Спустя много лет я узнал, что подобные приступы смеха случаются вследствие нервного перенапряжения. Тогда же это событие стало для меня столь тяжелым переживанием, что я перестал посещать синагогу. Не говоря уже о том, что начавшаяся вскоре трудовая жизнь и не оставляла мне свободных суббот, я испытывал стыд и сокрушался по поводу собственной незрелости.
Мы, дети, еще избегали думать о немыслимом, но чуть позже, после случая с тетей Фанни, мне уже было не избавиться от сгущавшихся, словно тучи, мрачных предчувствий. Однако реального представления о творившемся в лагерях смерти никто из нас не имел.

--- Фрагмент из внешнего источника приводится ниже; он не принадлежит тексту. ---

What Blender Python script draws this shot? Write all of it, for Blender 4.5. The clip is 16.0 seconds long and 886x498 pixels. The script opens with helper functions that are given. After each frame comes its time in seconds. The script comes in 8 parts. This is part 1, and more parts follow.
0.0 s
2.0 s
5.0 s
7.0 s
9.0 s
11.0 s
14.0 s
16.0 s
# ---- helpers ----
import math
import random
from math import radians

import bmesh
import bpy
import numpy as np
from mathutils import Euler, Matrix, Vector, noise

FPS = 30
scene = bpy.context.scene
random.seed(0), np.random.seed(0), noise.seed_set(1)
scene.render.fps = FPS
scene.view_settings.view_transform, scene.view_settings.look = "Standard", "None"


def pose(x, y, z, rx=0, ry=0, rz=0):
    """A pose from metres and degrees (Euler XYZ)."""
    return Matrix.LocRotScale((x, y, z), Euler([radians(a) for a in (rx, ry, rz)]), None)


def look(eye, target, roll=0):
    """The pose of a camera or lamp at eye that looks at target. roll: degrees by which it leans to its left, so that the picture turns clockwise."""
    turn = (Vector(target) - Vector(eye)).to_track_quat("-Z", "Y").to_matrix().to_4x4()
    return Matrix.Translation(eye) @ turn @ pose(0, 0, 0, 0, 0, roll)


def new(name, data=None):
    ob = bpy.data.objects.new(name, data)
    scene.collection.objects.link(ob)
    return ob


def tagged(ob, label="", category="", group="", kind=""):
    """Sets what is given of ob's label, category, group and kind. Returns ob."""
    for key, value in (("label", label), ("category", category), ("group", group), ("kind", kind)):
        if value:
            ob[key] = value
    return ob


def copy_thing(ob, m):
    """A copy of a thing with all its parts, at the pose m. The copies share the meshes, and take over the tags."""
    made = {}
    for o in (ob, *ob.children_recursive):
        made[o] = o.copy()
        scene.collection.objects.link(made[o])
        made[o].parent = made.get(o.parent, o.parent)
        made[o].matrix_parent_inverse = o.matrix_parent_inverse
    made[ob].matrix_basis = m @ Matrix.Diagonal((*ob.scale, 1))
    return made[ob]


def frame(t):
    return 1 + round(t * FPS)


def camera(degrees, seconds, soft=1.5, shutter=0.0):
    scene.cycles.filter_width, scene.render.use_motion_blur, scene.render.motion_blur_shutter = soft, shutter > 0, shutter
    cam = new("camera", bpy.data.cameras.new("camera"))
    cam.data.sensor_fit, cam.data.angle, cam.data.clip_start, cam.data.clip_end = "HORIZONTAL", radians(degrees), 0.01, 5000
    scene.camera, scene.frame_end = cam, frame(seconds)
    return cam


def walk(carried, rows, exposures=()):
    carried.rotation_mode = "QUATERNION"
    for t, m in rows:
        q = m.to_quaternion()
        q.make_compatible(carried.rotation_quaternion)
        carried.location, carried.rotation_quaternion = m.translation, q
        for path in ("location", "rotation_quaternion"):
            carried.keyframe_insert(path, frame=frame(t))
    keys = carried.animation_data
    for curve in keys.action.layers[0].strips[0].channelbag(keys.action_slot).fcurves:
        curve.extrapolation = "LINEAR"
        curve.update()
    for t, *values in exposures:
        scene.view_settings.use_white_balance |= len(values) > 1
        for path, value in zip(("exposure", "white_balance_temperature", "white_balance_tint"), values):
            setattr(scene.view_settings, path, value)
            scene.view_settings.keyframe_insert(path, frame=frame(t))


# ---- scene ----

Я все больше сомневался в том, что Бог действительно существует и ведет себя именно так, как это кажется людям. Его «лик» преобразился. Лишь несколько лет спустя, читая «Этику» Спинозы, мне вновь удалось связать свои мысли и чувства с чужим представлением о Боге. Он теперь все меньше ассоциировался у меня с религиозными обрядами и стал гораздо ближе, когда я снял филактерии и талес. Произошло нечто совершенно противоположное тому, от чего меня настоятельно предостерегал раввин. «Плащ» иудаизма, который, по его мнению, было скинуть тем легче, чем теплее ветер судьбы, я снял, когда потянуло ледяным холодом. Сейчас я понимаю, что иудаизм вообще не «плащ», который можно надевать и снимать по своему усмотрению.

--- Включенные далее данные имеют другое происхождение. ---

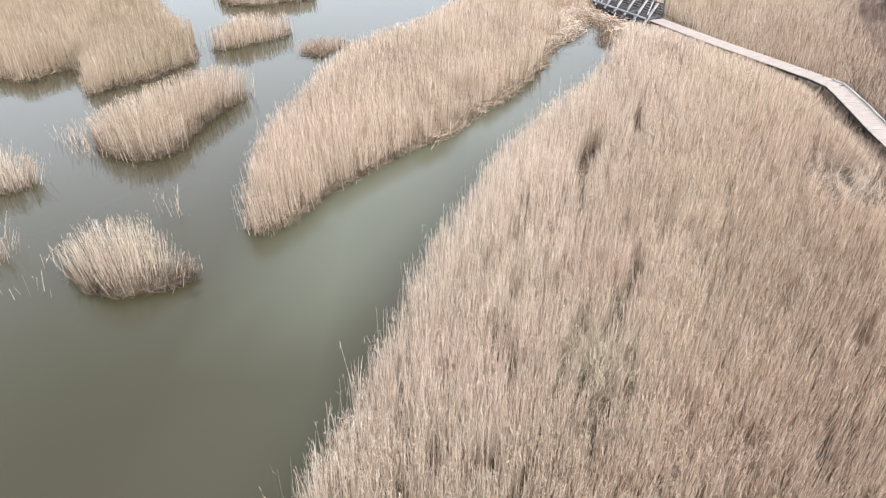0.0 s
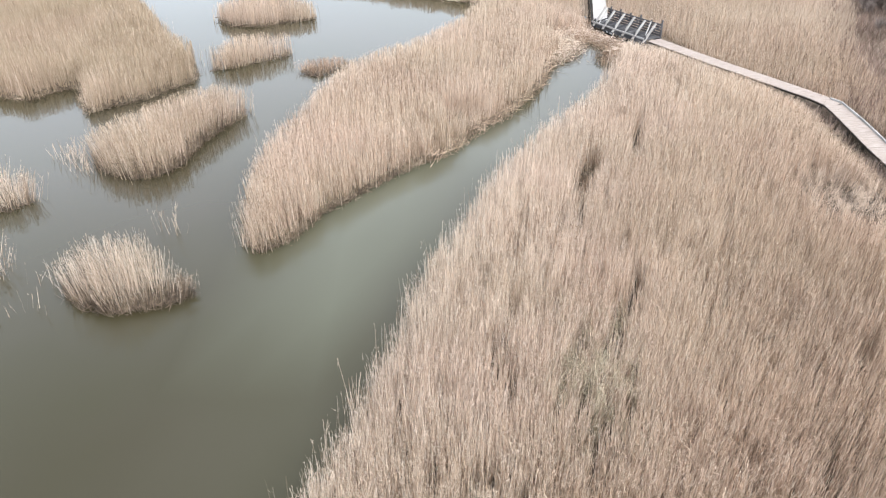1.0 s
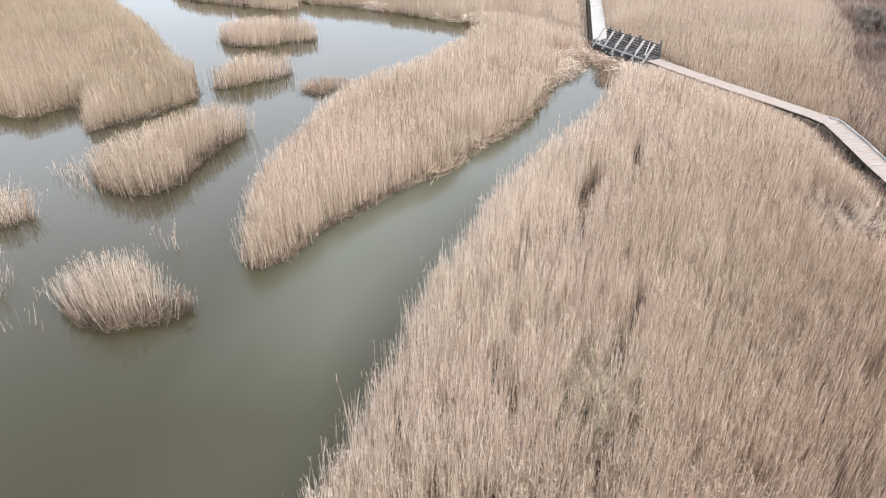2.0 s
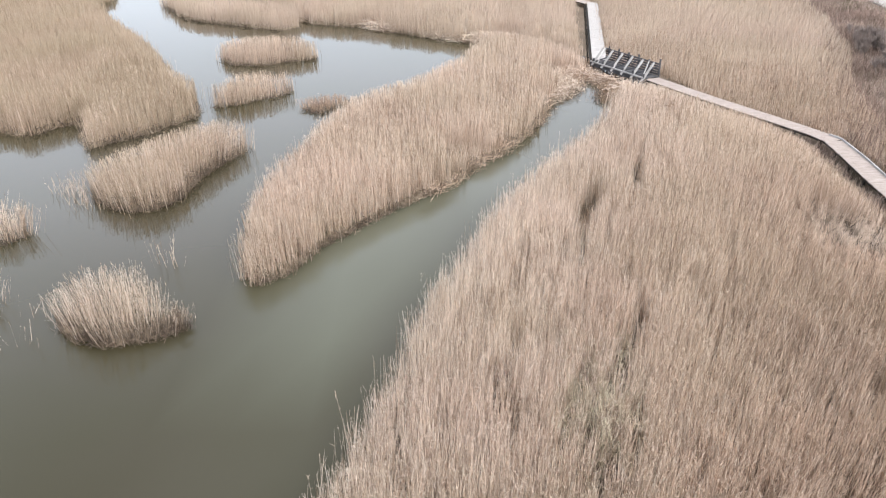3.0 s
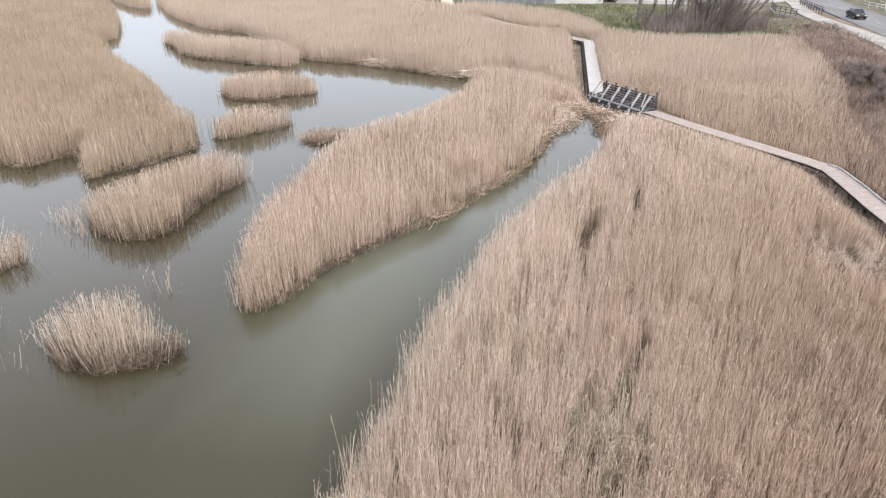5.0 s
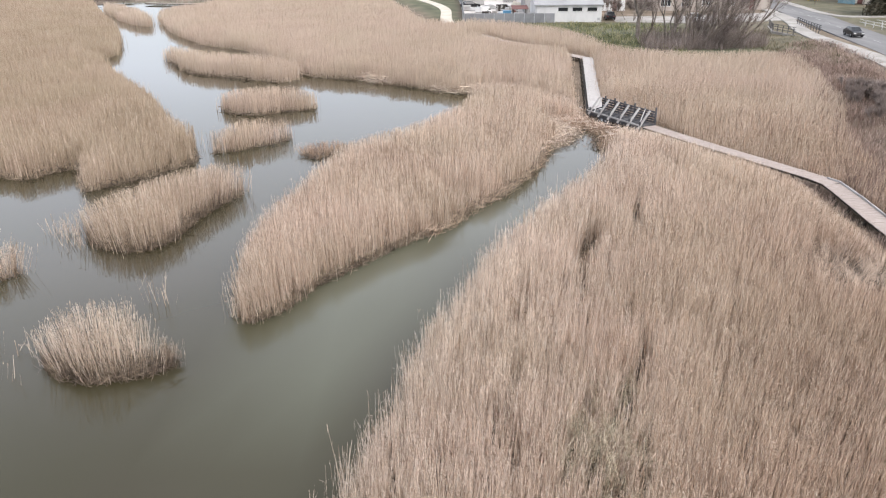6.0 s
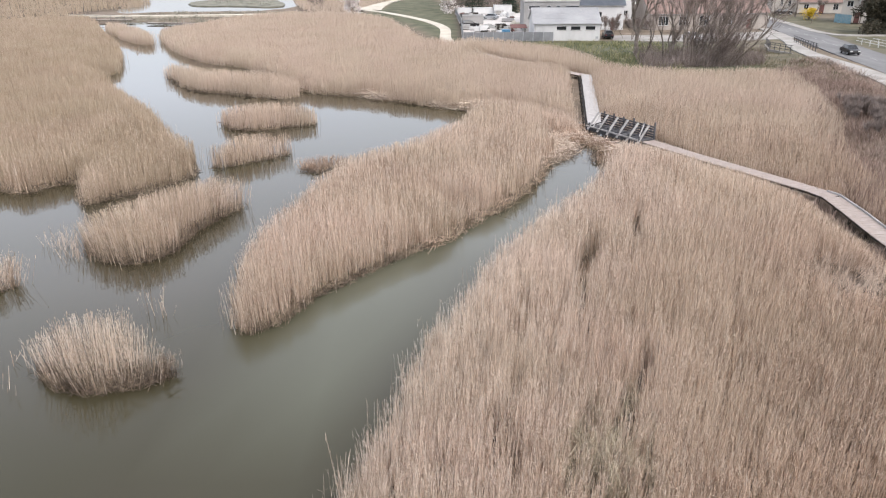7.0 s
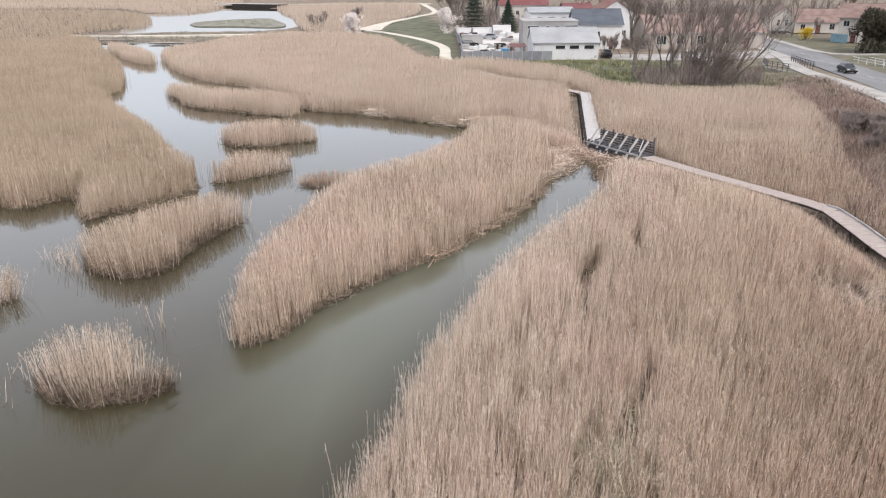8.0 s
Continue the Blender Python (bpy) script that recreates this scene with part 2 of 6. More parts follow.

С тою же партией евреев, с которой нас покинула фрейлейн Тройхерц, полагалось отправиться известному и уважаемому в городе ортопеду доктору Киве. При регистрации, однако, обнаружилось его отсутствие, и меня послали выяснить, в чем дело. (Это поручение стало причиной, по которой я впоследствии никогда не провожал евреев на сборный пункт, не прощался с ними и не помогал им нести вещи.) Когда я позвонил в квартиру доктора Киве, мне открыла его приветливая жена. Она проводила меня к седому врачу, которого в Кенигсберге называли «добрым богом со Штайндамма». Когда я сказал, что мне велено напомнить ему об обязанности явиться на сборный пункт, доктор не выразил никакого беспокойства и лишь попросил передать, что он нетранспортабелен. Из-за постоянного облучения рентгеновскими лучами, от которых еще не существовало удовлетворительной защиты, его руки были поражены раковыми язвами и выглядели ужасно. Как ни странно, чиновники приняли его объяснение. Но, насколько мне известно, вскоре доктор Киве покончил жизнь самоубийством. (Не понимаю, почему он вообще оказался в списке депортируемых, ведь его жена была христианкой. Подозреваю, что он хотел защитить ее и расторг брак перед уже запланированным самоубийством.)
Депортация евреев, не занятых на предприятиях, важных в военном отношении, и постоянное использование нас, школьников, в качестве посыльных гестапо — все это побудило нас с мамой принять решение о досрочном прекращении моего обучения и об устройстве на одно из таких предприятий. Мой школьный товарищ Бернд Леви уже поступил подобным образом и с удовлетворением рассказывал о своей работе на фабрике зеркал. Он считал, что лучше чему-нибудь научиться, чем в четырнадцать лет против своей воли оказаться на химической фабрике. Так поступил и я: устроился учеником в столярную мастерскую Лембке.